The deal will give Bear Stearns access to the China market, a financial hotspot, and Citic more western presence. Bear Stearns is known to lag behind other rivals in international presence.

Peter Goldman, a portfolio manager at Chicago Asset Management, which invests $500 million and owns Bear stock, told Reuters investors might be disappointed that Bear did not land a large equity investor.

“It’s different than what most people were looking for. It may be a little disappointing,” Goldman says. “People thought there would be a huge capital infusion, not a quid pro quo business partnership.”

Jimmy Cayne, chairman and chief exectuive at Bear Stearns, reiterated that his company does not need a capital infusion. “We’re in a very good position,” Cayne says.

Bear shares were up $1.07 to $117.48 in afternoon trade on the New York Stock Exchange. The stock is down 28% this year amid the collapse of two Bear-run hedge funds and disruption in its fixed-income business, which has been hurt by widespread deterioration in the mortgage market.

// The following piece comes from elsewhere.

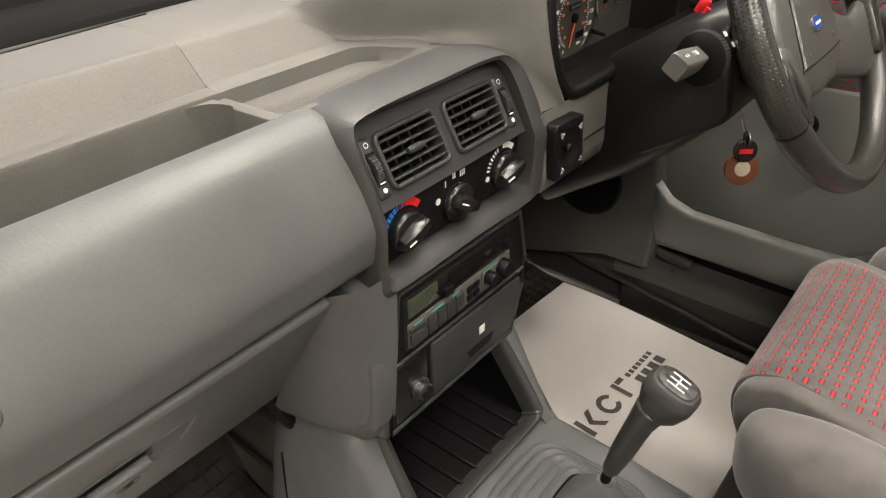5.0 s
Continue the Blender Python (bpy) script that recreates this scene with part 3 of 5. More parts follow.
for i, (a, b) in enumerate(SWEEP):
    a, b = Vector(a), Vector(b)
    f = along([(0, 0), (6, 0.25), (8, 1), (20, 1)], i)
    ln = (b - a).length
    ta = Vector((lerp(-0.75, -0.05, f), lerp(0.75, 1.0, f), lerp(-0.05, 0.16, f))) * ln * 0.6
    tb = Vector(((-0.65, 0.7, 0), (-0.65, 0.7, 0), (-0.65, 0.7, -0.2), (-0.65, 0.6, -0.5), (-0.65, 0.5, -0.7), (-0.8, 0.35, -0.5), (-1, 0.15, -0.03), (-0.9, 0.4, -0.02), (-0.2, 1, -0.05), (0, 1, -0.05))[min(i, 9)]) * ln * 0.7
    row = []
    for k in [n / 18 for n in range(19)]:
        row.append(a * (2 * k ** 3 - 3 * k * k + 1) + ta * (k ** 3 - 2 * k * k + k) + b * (3 * k * k - 2 * k ** 3) + tb * (k ** 3 - k * k))
    out = (a - Vector((0.40, a.y, 0.96))).normalized() * -0.005
    rows_.append([a + out + Vector((0, 0.000, 0)), a + out * 0.35 + Vector((0, -0.0018, 0))] + row)
cols = [curve([r[j] for r in rows_], 5) for j in range(len(rows_[0]))]
for j, col in enumerate(cols):
    for p in col:
        if p.x < 0.148 and p.y > 0.34:
            base = along(low_line(p.x)[2:15], p.y)
            p.z = max(p.z, base + 0.0004)
            p.z = lerp(base + 0.0004, p.z, min(1, (len(cols) - 1 - j) / 3))
part("hood_slope", loft([[c[i] for c in cols] for i in range(len(cols[0]))], closed=False), DASH, dash, "grey flank sweeping up to the smooth instrument hood", 80)
# face round the instrument opening, down to the lower edge
hole = [(0.176, 0.912), (0.1705, 0.93), (0.169, 0.95), (0.1715, 0.98), (0.176, 1.005), (0.184, 1.027), (0.199, 1.042), (0.222, 1.049), (0.26, 1.051), (0.40, 1.051), (0.55, 1.048), (0.585, 1.043), (0.603, 1.02), (0.61, 0.98), (0.608, 0.93), (0.60, 0.900), (0.58, 0.894), (0.40, 0.894), (0.25, 0.894), (0.205, 0.8945), (0.187, 0.899)]


def fy(x, z):
    return lerp(0.250, 0.285, (z - 0.88) / 0.17) if z > 0.88 else 0.248


def grow(poly, d):
    """The closed outline moved outwards by d."""
    out = []
    for i, p in enumerate(poly):
        t = (Vector(poly[(i + 1) % len(poly)]) - Vector(poly[i - 1])).normalized()
        n = Vector((-t.y, t.x))
        out.append((p[0] + n.x * d, p[1] + n.y * d))
    return out


rim_in = [(q.x, q.y) for q in curve([(x, z, 0) for x, z in hole + hole[:1]], 5)[:-1]]
bez = [[Vector((x, fy(x, z) + dy, z)) for x, z in grow(rim_in, d)] for d, dy in ((0.0, 0.03), (0.0, 0.0), (0.0012, -0.004), (0.004, -0.0070), (0.009, -0.0075), (0.013, -0.006), (0.0155, -0.001), (0.0158, 0.05))]
part("instrument_surround", loft(bez, caps=False), BLACK, dash, "black instrument surround with rounded edges", 60)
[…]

The preliminary agreement has CITIC investing about $1 billion in Bear Stearns securities, which is about 6% of the New York-based investment bank.

The companies in a statement said the alliance will include broad collaboration in China and the development of new securities for the rapidly growing Chinese market.

As part of the deal, Bear and CITIC will form a new Hong Kong-based capital markets joint venture doing business across Asia. Bear will contribute its Asia operations to the 50/50 venture. CITIC will transfer a Hong Kong unit to the venture and pay an undisclosed amount of cash to Bear, Reuters says. Bear and CITIC said they expect to have representation on each other’s boards of directors.

Bear Stearns’ market value has tumbled to $13.4 billion. Plunging values in U.S. mortgages and derivative securities led to collapses at two of its hedge funds, losses in its flagship mortgage business, and the ouster of Warren Spector, co-president. Those recent struggles fueled speculation that Bear Stearns would sell all or part of it self.